┏━━

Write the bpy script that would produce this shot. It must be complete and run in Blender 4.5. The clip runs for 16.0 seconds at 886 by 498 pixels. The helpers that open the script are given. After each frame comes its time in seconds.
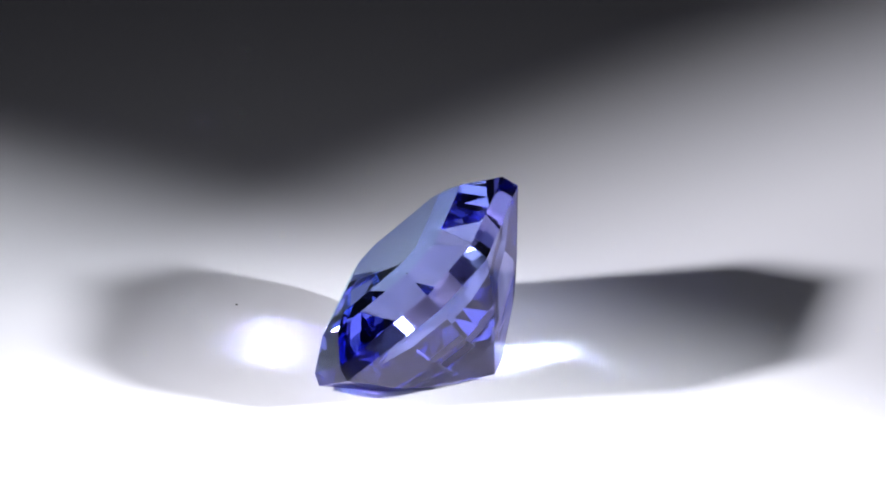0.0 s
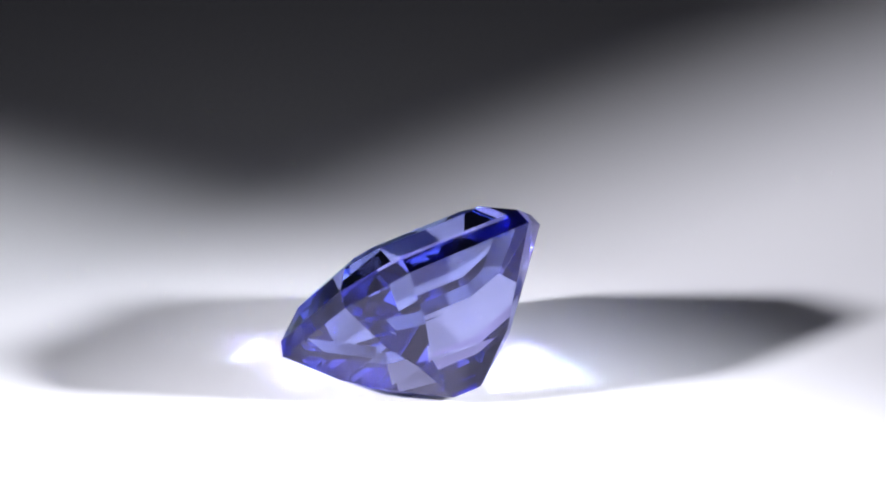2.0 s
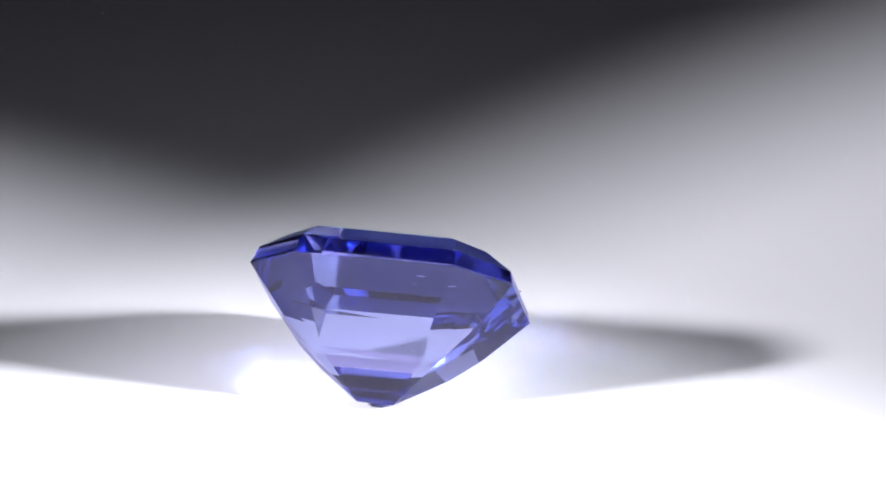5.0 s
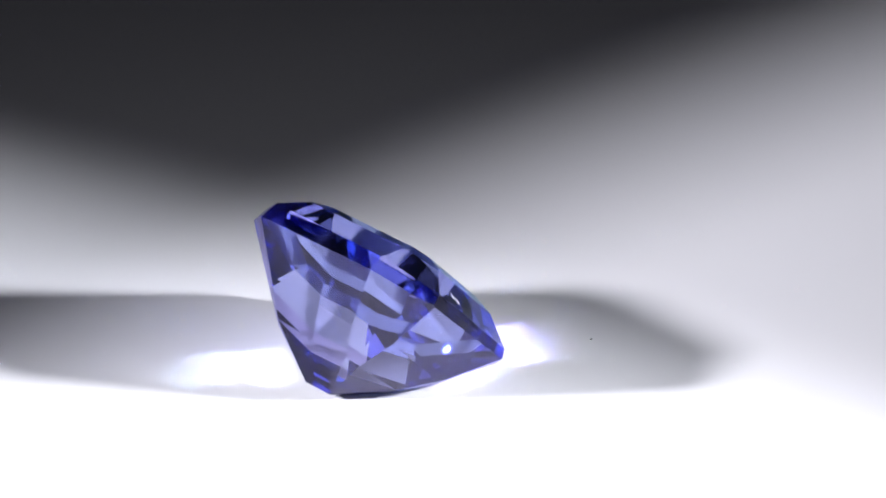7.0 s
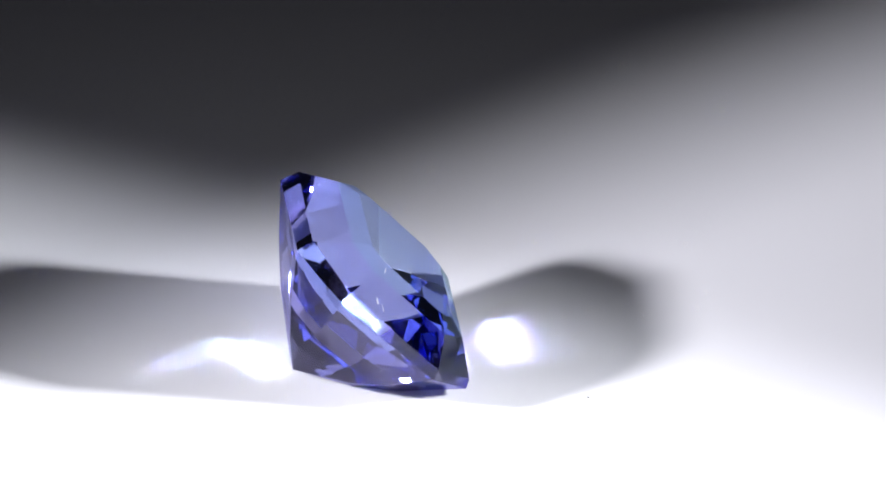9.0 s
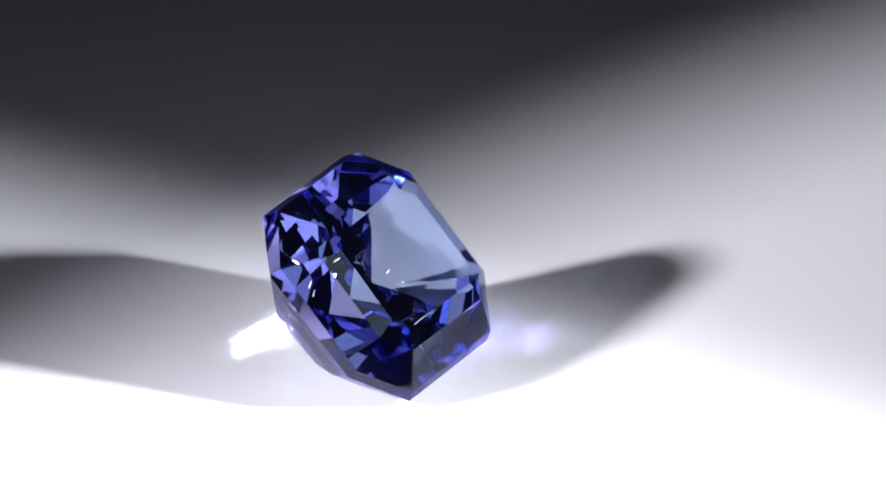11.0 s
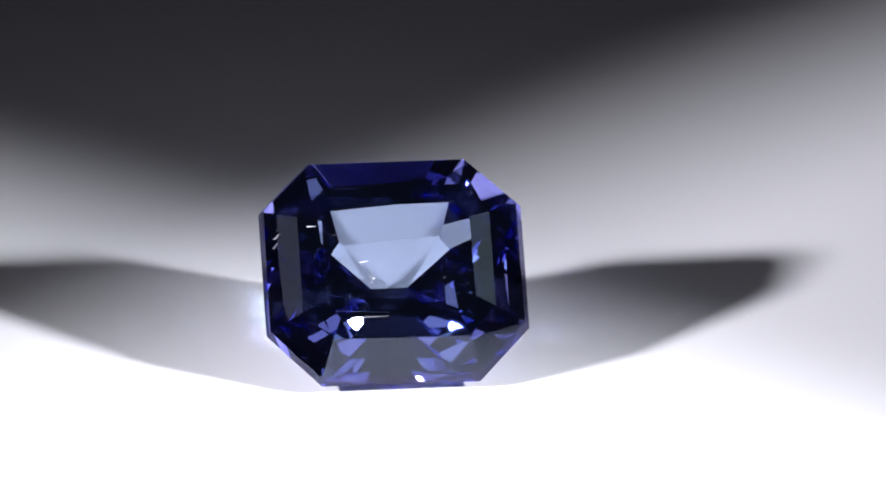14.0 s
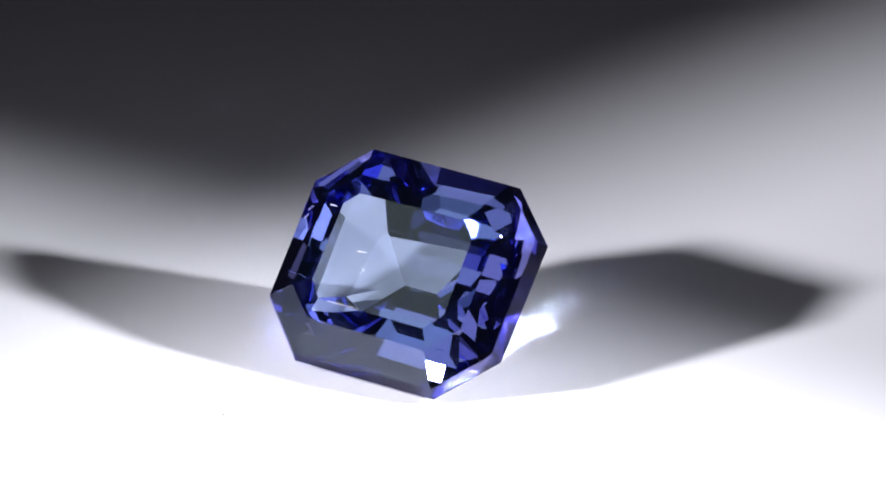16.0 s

┗━━

The data above needs to be retyped exactly, with the images left out.

Write the bpy script that would produce this shot. It must be complete and run in Blender 4.5. The clip runs for 16.0 seconds at 886 by 498 pixels. The helpers that open the script are given. After each frame comes its time in seconds.
0.0 s
2.0 s
5.0 s
7.0 s
9.0 s
11.0 s
14.0 s
16.0 s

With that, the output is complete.